March 14 (Bloomberg) -- Exelon Corp., owner of the largest group of U.S. nuclear power plants, declined as engineers in Japan struggled to stabilize a reactor similar in design to four of its units.
Exelon, based in Chicago, fell 27 cents to $42.89 at 4:15 p.m. in New York Stock Exchange composite trading. The shares declined as much as 5.5 percent in intraday trading, the most since May 6. Exelon’s 17 reactors at 10 stations in Illinois, Pennsylvania and New Jersey account for 20 percent of U.S. nuclear power capacity, according to the company’s website.
Fifteen U.S. reactors use a similar design to the General Electric Co. model at Tokyo Electric Power Co.’s Fukushima Daiichi No. 1, Hugh Wynne, a New York-based analyst for Sanford C. Bernstein, wrote in a note to clients today. Exelon has relied heavily on this design, he said.
The Japanese reactor was forced to vent radioactive vapor and gas over the weekend when its cooling system failed after the March 11 earthquake and tsunami that followed. Engineers are flooding that unit and two others with seawater trying to prevent meltdowns that may result in the release of catastrophic levels of radioactivity.
“Everything in the nuclear power universe went down today,” said Bruce Allen, president of Bruce G. Allen Investments LLC in Denver, which manages more than $120 million including shares in reactor owner Southern Co. “Is it an overreaction? Probably.”
Damage to Tokyo Electric’s nuclear stations in Fukushima prefecture was primarily from the tsunami, not the earthquake, Exelon Chief Executive Officer John Rowe said today in a statement.
“Our plants are safe, particularly given the different seismic patterns in our regions and the absence of tsunami-type events where we operate,” Rowe said.

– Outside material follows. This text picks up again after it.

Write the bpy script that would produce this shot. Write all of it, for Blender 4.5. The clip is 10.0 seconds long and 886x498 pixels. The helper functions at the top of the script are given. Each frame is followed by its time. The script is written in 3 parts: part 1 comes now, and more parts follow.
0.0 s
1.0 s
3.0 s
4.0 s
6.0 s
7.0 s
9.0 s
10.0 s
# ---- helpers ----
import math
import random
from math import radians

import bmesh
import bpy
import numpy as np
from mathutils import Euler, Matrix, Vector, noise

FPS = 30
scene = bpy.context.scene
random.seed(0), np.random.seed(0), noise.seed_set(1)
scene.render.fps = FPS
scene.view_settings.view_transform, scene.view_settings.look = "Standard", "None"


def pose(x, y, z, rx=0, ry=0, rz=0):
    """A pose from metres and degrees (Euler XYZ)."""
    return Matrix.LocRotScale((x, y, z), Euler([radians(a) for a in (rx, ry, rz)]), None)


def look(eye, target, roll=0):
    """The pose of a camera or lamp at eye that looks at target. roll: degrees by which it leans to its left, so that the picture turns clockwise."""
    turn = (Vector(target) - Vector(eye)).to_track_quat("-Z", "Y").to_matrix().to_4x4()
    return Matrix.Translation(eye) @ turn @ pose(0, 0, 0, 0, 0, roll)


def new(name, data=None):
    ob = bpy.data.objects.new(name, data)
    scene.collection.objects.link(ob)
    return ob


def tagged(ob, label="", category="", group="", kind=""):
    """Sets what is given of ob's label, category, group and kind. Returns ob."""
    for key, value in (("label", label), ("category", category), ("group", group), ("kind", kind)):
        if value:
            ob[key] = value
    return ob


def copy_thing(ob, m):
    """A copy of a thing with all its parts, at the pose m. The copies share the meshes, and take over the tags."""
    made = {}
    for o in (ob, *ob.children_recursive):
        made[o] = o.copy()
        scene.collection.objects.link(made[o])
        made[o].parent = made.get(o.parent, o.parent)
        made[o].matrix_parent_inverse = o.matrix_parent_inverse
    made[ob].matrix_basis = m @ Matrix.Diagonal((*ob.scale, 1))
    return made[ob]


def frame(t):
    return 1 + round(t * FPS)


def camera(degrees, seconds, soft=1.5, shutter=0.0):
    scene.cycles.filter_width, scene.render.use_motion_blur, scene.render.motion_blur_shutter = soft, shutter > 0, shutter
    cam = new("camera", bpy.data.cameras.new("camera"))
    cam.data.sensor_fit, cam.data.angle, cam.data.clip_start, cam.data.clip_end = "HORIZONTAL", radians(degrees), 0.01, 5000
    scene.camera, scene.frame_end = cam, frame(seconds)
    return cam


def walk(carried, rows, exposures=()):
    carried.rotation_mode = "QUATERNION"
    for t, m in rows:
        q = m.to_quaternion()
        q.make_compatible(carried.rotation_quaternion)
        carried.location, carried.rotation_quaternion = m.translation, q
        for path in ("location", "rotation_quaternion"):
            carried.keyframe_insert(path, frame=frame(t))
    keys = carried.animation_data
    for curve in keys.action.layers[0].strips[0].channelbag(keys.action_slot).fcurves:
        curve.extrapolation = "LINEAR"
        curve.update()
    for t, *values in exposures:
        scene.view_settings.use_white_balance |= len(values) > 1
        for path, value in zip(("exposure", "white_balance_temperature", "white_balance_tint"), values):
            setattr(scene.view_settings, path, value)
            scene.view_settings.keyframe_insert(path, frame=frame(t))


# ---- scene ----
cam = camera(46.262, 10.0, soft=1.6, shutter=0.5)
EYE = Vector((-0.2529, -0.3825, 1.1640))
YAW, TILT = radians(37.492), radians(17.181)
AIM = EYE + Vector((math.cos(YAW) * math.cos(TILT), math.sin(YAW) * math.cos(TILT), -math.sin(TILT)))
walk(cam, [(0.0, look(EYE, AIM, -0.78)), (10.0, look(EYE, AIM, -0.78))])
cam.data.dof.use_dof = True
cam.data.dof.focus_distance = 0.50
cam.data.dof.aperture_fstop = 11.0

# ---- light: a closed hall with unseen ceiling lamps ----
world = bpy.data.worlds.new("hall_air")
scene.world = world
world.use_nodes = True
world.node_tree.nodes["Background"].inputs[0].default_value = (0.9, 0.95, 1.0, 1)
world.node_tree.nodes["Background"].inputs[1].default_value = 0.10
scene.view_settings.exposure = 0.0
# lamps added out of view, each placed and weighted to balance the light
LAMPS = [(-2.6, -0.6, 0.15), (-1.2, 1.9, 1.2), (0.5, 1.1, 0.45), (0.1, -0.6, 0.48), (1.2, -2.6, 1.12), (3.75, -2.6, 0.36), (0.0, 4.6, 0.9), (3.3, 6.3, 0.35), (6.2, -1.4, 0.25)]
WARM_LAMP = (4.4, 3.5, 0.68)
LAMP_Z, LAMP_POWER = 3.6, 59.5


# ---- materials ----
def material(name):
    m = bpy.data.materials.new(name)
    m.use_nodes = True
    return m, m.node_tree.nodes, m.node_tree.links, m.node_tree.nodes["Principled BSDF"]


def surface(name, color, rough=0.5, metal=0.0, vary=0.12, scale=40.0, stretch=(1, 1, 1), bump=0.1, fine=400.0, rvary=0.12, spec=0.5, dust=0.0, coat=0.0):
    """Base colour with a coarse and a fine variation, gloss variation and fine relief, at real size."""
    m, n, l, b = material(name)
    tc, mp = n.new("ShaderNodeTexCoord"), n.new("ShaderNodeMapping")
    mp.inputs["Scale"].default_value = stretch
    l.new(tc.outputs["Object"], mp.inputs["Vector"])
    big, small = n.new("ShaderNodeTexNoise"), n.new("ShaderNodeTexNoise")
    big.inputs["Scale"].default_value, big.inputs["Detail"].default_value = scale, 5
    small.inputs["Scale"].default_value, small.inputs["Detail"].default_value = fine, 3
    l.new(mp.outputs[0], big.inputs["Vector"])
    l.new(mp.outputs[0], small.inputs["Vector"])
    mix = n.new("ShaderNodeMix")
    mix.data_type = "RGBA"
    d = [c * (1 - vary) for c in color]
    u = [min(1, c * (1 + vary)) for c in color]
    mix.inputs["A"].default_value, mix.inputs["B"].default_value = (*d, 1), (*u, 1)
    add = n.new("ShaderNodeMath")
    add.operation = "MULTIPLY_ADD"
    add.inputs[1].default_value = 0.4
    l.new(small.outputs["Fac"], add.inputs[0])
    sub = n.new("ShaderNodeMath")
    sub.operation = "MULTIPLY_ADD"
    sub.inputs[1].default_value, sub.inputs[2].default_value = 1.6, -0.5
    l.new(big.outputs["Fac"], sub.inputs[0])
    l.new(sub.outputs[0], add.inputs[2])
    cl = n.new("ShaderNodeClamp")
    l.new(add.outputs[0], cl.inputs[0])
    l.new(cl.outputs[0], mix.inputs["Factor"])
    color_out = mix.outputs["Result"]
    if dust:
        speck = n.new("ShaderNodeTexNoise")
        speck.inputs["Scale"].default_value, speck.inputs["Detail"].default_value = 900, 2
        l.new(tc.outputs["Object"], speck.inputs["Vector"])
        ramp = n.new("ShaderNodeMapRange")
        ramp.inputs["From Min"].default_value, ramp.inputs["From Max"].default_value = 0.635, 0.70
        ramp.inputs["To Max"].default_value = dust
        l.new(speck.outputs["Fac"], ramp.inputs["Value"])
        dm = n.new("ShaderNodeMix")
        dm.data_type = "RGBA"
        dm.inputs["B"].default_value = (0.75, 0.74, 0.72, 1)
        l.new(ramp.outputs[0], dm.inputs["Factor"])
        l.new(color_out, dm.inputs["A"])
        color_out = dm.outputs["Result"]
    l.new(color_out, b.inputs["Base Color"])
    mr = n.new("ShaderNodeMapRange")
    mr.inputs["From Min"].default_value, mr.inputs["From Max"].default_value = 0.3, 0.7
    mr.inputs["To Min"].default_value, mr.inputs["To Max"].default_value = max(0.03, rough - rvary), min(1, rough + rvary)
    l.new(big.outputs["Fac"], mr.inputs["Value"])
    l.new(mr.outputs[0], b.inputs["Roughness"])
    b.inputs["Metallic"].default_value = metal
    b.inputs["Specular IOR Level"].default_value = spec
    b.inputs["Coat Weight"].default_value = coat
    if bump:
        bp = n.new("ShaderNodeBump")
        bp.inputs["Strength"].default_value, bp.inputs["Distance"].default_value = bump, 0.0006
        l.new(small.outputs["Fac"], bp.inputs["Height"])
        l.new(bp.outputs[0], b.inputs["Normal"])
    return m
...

Entergy Corp., the second-largest U.S. nuclear reactor operator, is subject to the threat of regulatory delay because it’s seeking to renew licenses for four of its reactors, according to Wynne. Entergy operates 12 reactors at 10 sites in New York, Arkansas, Louisiana, Massachusetts, Nebraska, and Vermont.
“Entergy’s nuclear plants were designed and built to withstand the effects of natural disasters, including earthquakes and catastrophic flooding,” the company said in a statement today.
Entergy, based in New Orleans, fell $3.60, or 4.9 percent, to $70.09, the biggest drop since October 2008. PG&E fell $1.34, or 2.9 percent, to $44.41 and Edison International fell 98 cents, or 2.6 percent, to $36.78.
Southern Co., the largest U.S. utility owner by market value, fell 63 cents, or 1.7 percent, to $37.65. Southern has begun preliminary construction on two new reactors at its Vogtle plant near Augusta, Georgia, and has been expecting Nuclear Regulatory Commission approval to begin full construction this year.
Final approval “could take longer and be more contentious than was hoped before the earthquake and tsunami,” Christine Tezak, a McLean, Virginia-based energy policy analyst for Robert W. Baird & Co., wrote in a note to clients today.
The Westinghouse AP1000 reactor Southern proposes to build doesn’t depend on pumps to cool the core after a shutdown and should be approved on schedule by the commission, CEO Thomas Fanning said today in an interview on Bloomberg Television.